Emilia-Romagna's Motor Valley: Ferrari, Lamborghini, Maserati, Ducati within 50km, 50% of Italy's luxury cars. €16B turnover, €1.8B Lamborghini hybrid investment. Cluster advantage meets electrification challenge.

region in Italy

By Alex Denne

Emilia-Romagna produces 50% of Italy's luxury sports cars from a 1,000-square-kilometer cluster of farmland between Bologna and Modena. Ferrari, Lamborghini, Maserati, and Ducati generate €16 billion annually in "Motor Valley"—more automotive brands per square kilometer than anywhere on Earth. They cluster here because one man bought a tractor.

In 1914, Alfieri Maserati founded Officine Alfieri Maserati in Bologna, building racing cars. In 1929, Enzo Ferrari left Alfa Romeo and established Scuderia Ferrari in Modena. In 1948, Ferruccio Lamborghini founded Lamborghini Trattori in Cento, building tractors for Emilia-Romagna's agricultural plains. By 1963, after a dispute with Ferrari, Lamborghini founded Automobili Lamborghini in Sant'Agata Bolognese to build sports cars. Ducati began in Bologna in 1926 producing radio components, pivoted to motorcycles in 1946.

The pattern: artisan mechanics, post-war industrialization, agricultural machinery skills transferred to engines. By the 1960s, five world-class automotive brands operated within 50 kilometers. Engineers moved between companies. Supply chains specialized: one town made gearboxes, another exhaust systems, another leather interiors. The agricultural plain provided flat testing grounds.

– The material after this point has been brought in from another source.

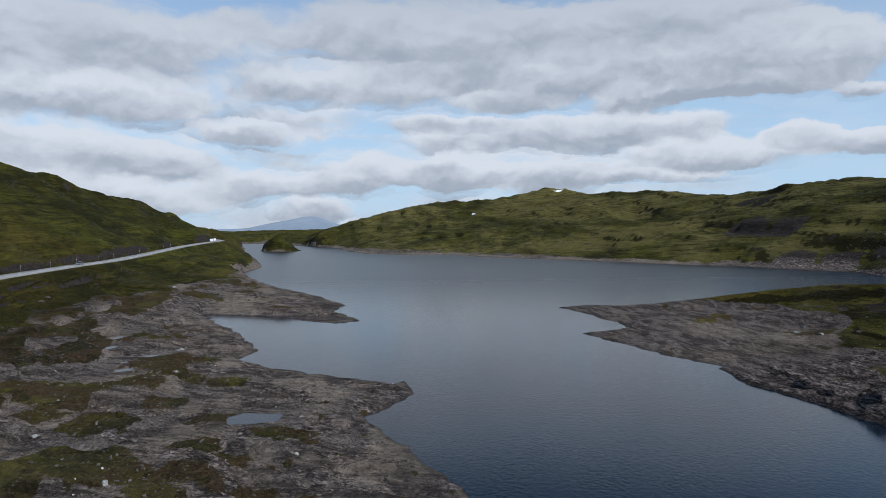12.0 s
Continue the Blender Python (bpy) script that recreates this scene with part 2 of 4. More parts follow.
def ground_material():
    m, n = material("mountain_ground")
    at = n.add("NewGeometry")
    turf = n.add("Attribute", attribute_name="turf", out=2)
    moss = n.add("Attribute", attribute_name="moss", out=2)
    z = n.add("SeparateXYZ", at, out=2)
    # slaty rock: strata run along the lake, and turn round on the western flats
    veer = n.math("MULTIPLY", n.ramp(n.add("SeparateXYZ", at), -48.0, -66.0), n.ramp(n.add("SeparateXYZ", at, out=1), 60.0, 40.0, 0.0, -1.3))
    lie = n.add("VectorRotate", at, (-100.0, -20.0, 0.0), (0.0, 0.0, 1.0), veer)
    strata = n.vec("MULTIPLY", lie, (0.30, 1.0, 1.8))
    a = n.noise(strata, 0.30, 9.0, 0.66, 0.7)
    b = n.noise(strata, 1.9, 8.0, 0.72, 0.3)
    c = n.noise(at, 0.05, 5.0, 0.6)
    d = n.noise(at, 5.0, 4.0, 0.8)
    low = n.mix(n.ramp(c, 0.42, 0.62), (0.044, 0.036, 0.032), (0.056, 0.043, 0.036))
    high = n.mix(n.ramp(c, 0.42, 0.62), (0.130, 0.107, 0.096), (0.146, 0.116, 0.098))
    gravel = n.mix(n.ramp(a, 0.41, 0.58), low, high)
    gravel = n.mix(n.ramp(b, 0.56, 0.68, 0.0, 0.38), gravel, (0.190, 0.168, 0.152))
    gravel = n.mix(n.ramp(b, 0.46, 0.36, 0.0, 0.4), gravel, (0.020, 0.018, 0.018))
    # massive schist: dark, with flowing folia
    flow = n.add("VectorRotate", n.vec("MULTIPLY", lie, (0.24, 0.5, 0.75)), (0.0, 0.0, 0.0), (0.0, 1.0, 0.0), 0.34)
    e = n.noise(flow, 1.1, 8.0, 0.68, 1.4)
    schist = n.mix(n.ramp(e, 0.42, 0.60), (0.040, 0.031, 0.028), (0.196, 0.158, 0.144))
    schist = n.mix(n.ramp(e, 0.57, 0.68, 0.0, 0.7), schist, (0.31, 0.268, 0.248))
    # it splits into long lens-shaped slabs
    warp = n.vec("MULTIPLY", n.vec("SUBTRACT", n.noise(at, 0.35, 4.0, 0.6, out=1), (0.5, 0.5, 0.5)), (5.0, 2.5, 2.0))
    slab_at = n.add("VectorRotate", n.vec("MULTIPLY", n.vec("ADD", lie, warp), (0.13, 0.6, 1.25)), (0.0, 0.0, 0.0), (0.0, 1.0, 0.0), 0.10)
    slab, slab_tone = n.cells(slab_at, 0.9)
    split_tone = n.cells(slab_at, 3.4)[1]
    joint = n.ramp(n.cells(slab_at, 0.9, "DISTANCE_TO_EDGE"), 0.012, 0.06, 0.78, 0.0)
    schist = n.tone(schist, n.math("MULTIPLY", n.ramp(slab_tone, 0.0, 1.0, 0.75, 1.3, False), n.ramp(split_tone, 0.0, 1.0, 0.7, 1.35, False)))
    schist = n.mix(joint, schist, (0.012, 0.011, 0.011))
    pebble, pebble_tone = n.cells(n.vec("MULTIPLY", at, (0.7, 1.0, 1.0)), 3.2)
    gravel = n.tone(gravel, n.math("MULTIPLY", n.ramp(pebble_tone, 0.0, 1.0, 0.68, 1.4, False), n.ramp(split_tone, 0.0, 1.0, 0.8, 1.2, False)))
    rock = n.mix(n.ramp(n.math("ADD", n.add("Attribute", attribute_name="crag", out=2), n.math("SUBTRACT", a, 0.5)), 0.35, 0.65), gravel, schist)
    rock = n.mix(n.ramp(d, 0.57, 0.65, 0.0, 0.38), rock, (0.22, 0.198, 0.184))
    rock = n.mix(n.ramp(d, 0.45, 0.37, 0.0, 0.38), rock, (0.02, 0.018, 0.018))
    silt = n.math("ADD", n.add("Attribute", attribute_name="silt", out=2), n.math("MULTIPLY", n.math("SUBTRACT", b, 0.5), 1.1))
    rock = n.mix(n.ramp(silt, 0.35, 0.70, 0.0, 0.85), rock, n.mix(n.ramp(a, 0.4, 0.6), (0.125, 0.101, 0.082), (0.195, 0.160, 0.131)))
    split = n.noise(n.vec("MULTIPLY", lie, (0.25, 0.6, 1.1)), 0.55, 5.0, 0.62, 1.0)
    crack = n.ramp(n.math("ABSOLUTE", n.math("SUBTRACT", split, 0.5)), 0.003, 0.022, 0.6, 0.0)
    rock = n.mix(crack, rock, (0.012, 0.011, 0.011))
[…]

Bologna's university supplied engineers. Modena's metal-working tradition dated to medieval armor-smithing.

Cluster effects compounded. When Ferrari hired engineers, Lamborghini competed by offering higher salaries. When Ducati developed new alloys, Ferrari's suppliers learned the techniques. When one company invested in wind tunnels, others gained access through shared suppliers. Today, 16,000 direct employees work for the major brands, with another 50,000 in specialized supply firms within the cluster. The region trains more automotive engineers per capita than any European region.

The 2020s forced adaptation. Lamborghini invested €1.8 billion in hybrid technology—its largest investment ever—to survive emissions regulations. Ferrari committed €500 million and 250 new jobs through 2025 for electrification. The Motor Valley faces existential transition: internal combustion expertise built over 100 years must pivot to electric drivetrains, or the cluster's competitive advantage erodes.

Emilia-Romagna generated €180 billion GDP in 2023, with Motor Valley contributing €16 billion (€7 billion exports). The 2025 Motor Valley Fest in Modena attracted global buyers. But the cluster's density—once an advantage—becomes a liability if regulations or demand shift faster than collective adaptation. Everyone specializes in engines that governments are phasing out. The tractor farmer who argued with Ferrari created an industrial ecosystem; electrification will test whether that ecosystem can transform or calcify.